Destiny’s Child, a girl group founded in Texas in 1990 under the name Girl’s Tyme, with a final and best-known line-up of Beyoncé Knowles, Kelly Rowland, and Michelle Williams. They signed to Columbia in 1997 under the name Destiny’s Child, and gained mainstream recognition with the release of their hit song, No, No, No, and their 1999 best-selling album, The Writing’s On the Wall. Their most recent album at this stage was Survivor, which came out in April 2001, apart from their Christmas album in October of that year.
The reason Michel might be particularly concerned that Destiny’s Child could break up is because the band announced they were going on hiatus to pursue solo careers in 2001. They reunited in 2004 for their fourth and final album, Destiny Fulfilled. After their 2005 tour, the group did indeed break up.
Somehow Michel is more worried about eating one or two extra blueberries on his pancakes because of the calories than he is with eating actual pancakes! Michel’s relationship with food is even unhealthier that Lorelai and Rory’s, and is certainly weirder.
While waiting for the group project meeting to start, Madeline reads Jane magazine (1997-2007). This was a women’s fashion magazine founded by Jane Pratt, aimed at the 18-34 market, and designed for those young women who had grown up with Sassy (1988-1996), a feminist magazine for teenage girls which had Pratt as the first editor. Jane’s reputation was for being witty, quirky, trashy, and occasionally thoughtful, with a readership who saw themselves as “wild and crazy” party girls.

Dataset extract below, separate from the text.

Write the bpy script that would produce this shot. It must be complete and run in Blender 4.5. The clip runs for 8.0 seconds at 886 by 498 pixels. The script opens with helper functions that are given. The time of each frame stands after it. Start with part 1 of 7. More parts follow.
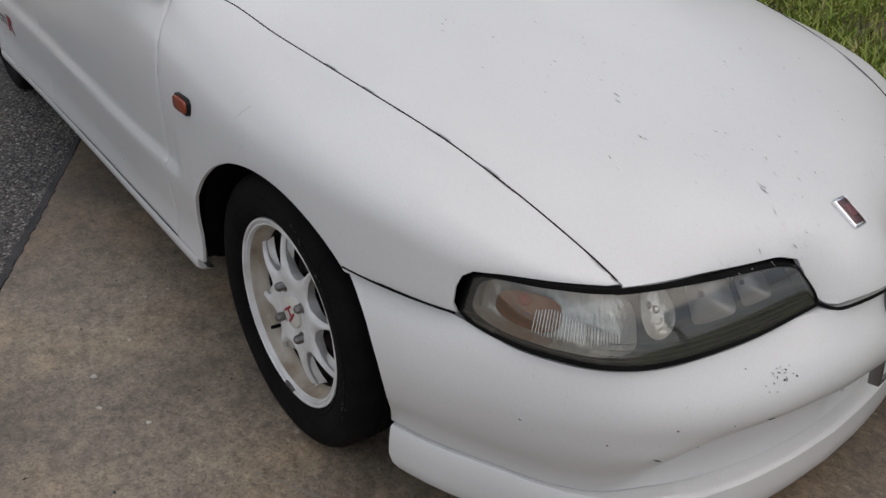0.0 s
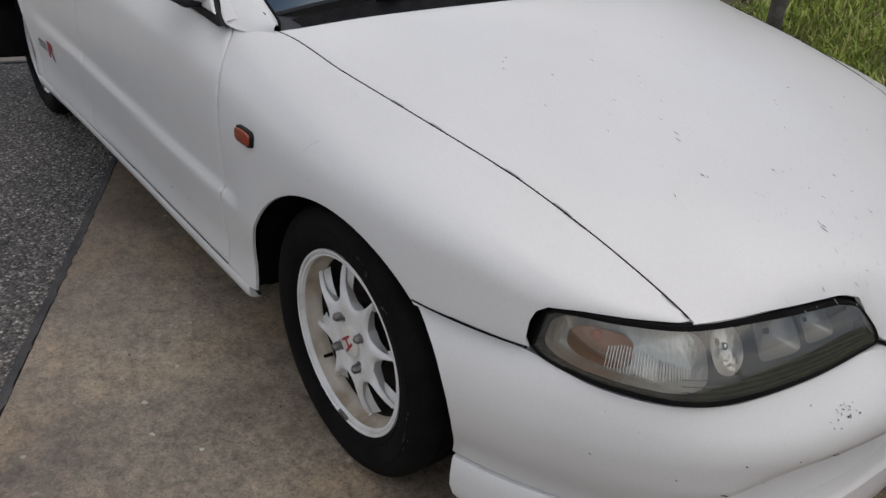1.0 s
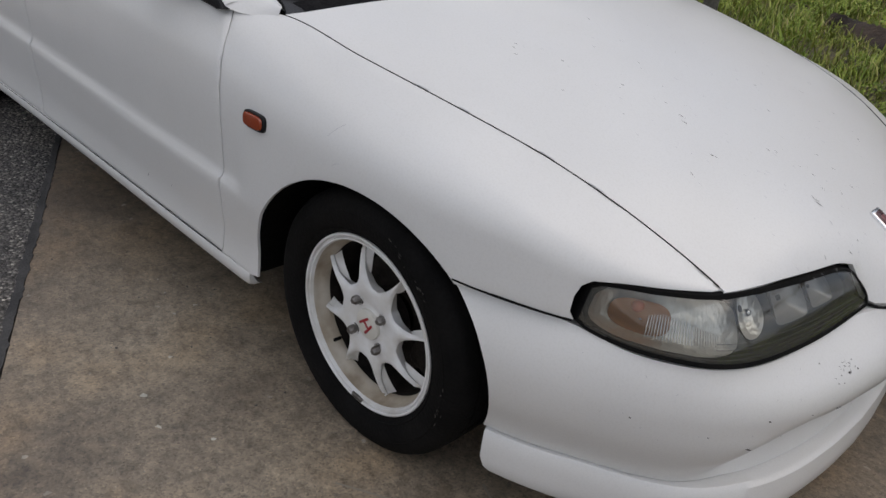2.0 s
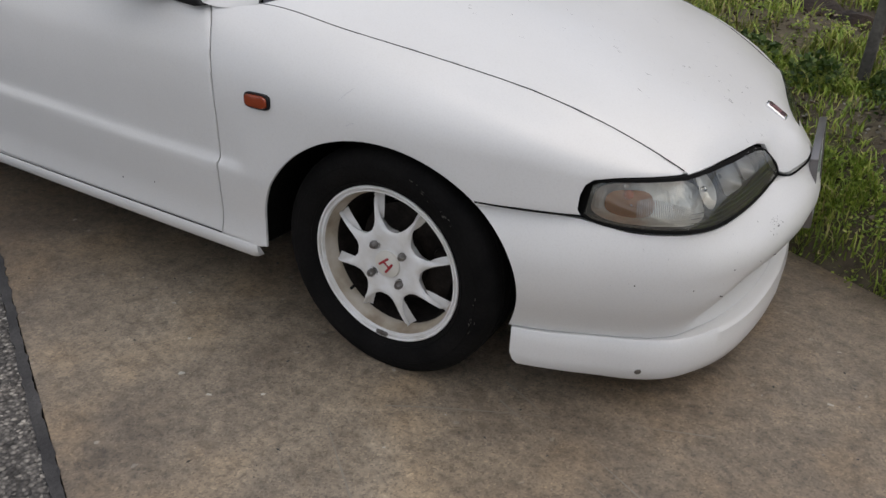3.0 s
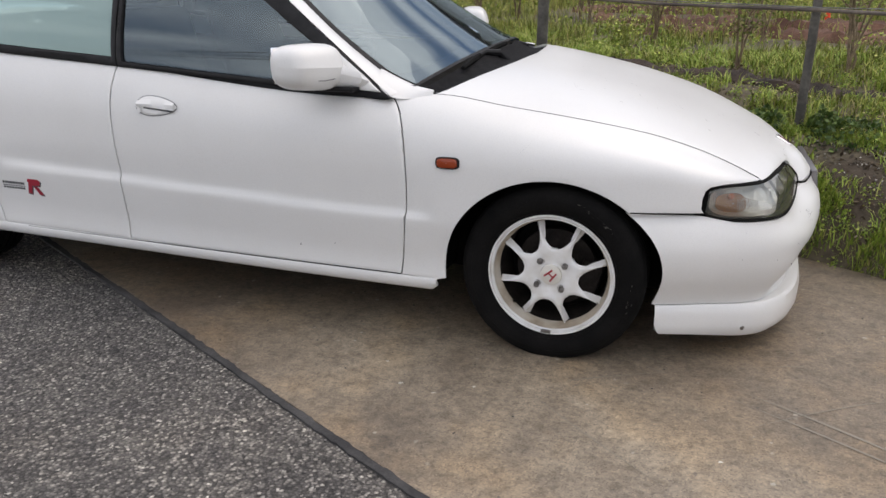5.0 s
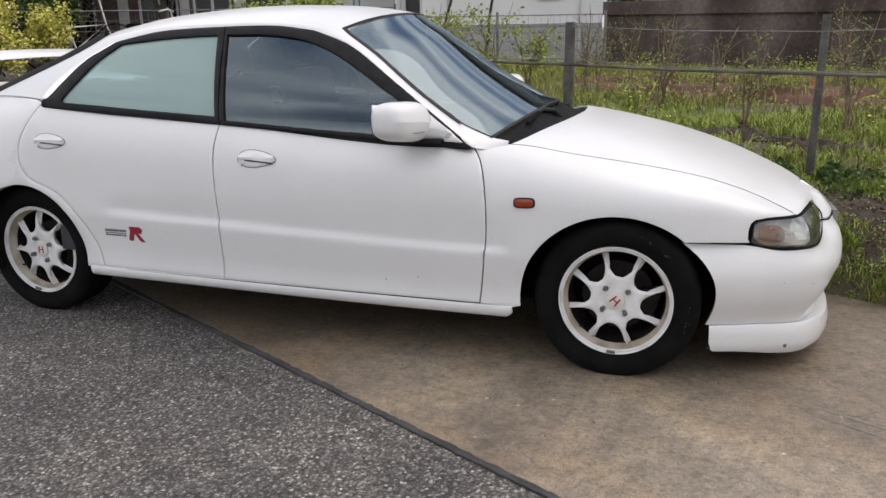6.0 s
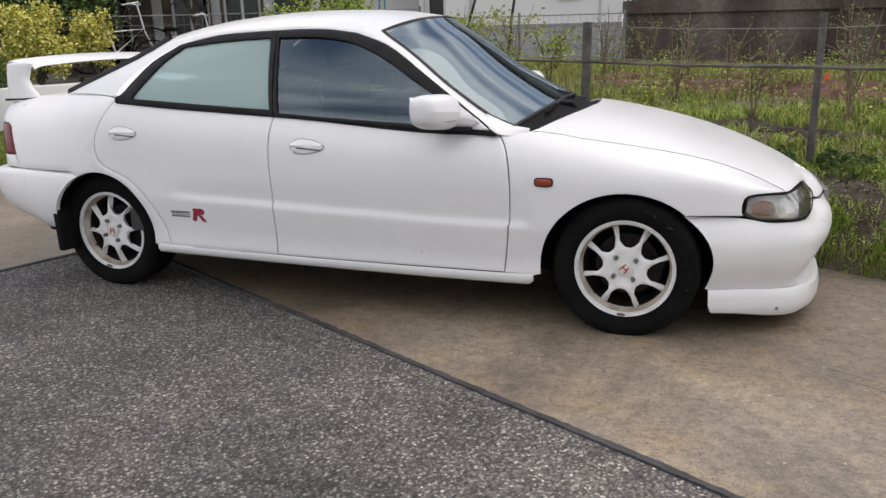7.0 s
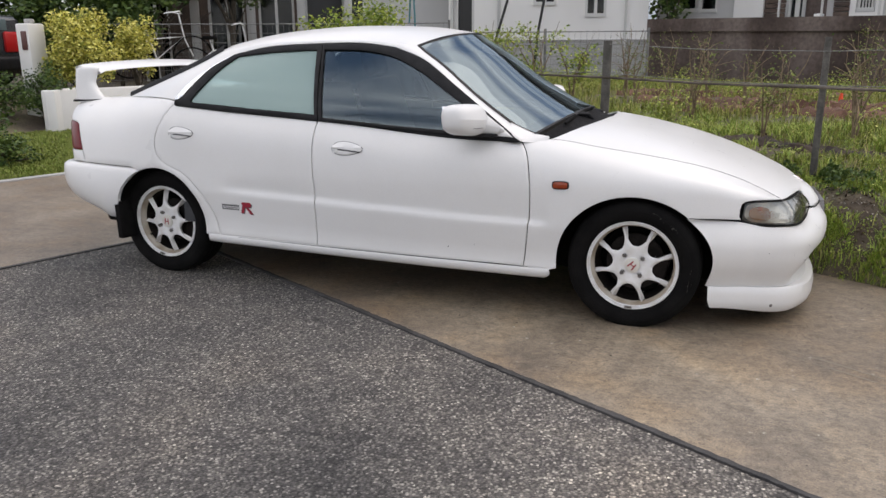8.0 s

It folded because it’s young readership were now getting more interested in digital platforms, such as Jezebel. Jane Pratt went on to found the infamous xoJane online magazine (2011-2016).
Madeline is reading the November 2001 issue with Carmen Electra and Dave Navarro on the front cover. This issue actually had a double front cover, and you can see Madeline holding up the one with Shirley Manson, P. Diddy, and Alicia Keys on it. The magazine that month had interviews with other music stars, including Jennifer Lopez, Janet Jackson, Sheryl Crow, and Tommy Lee.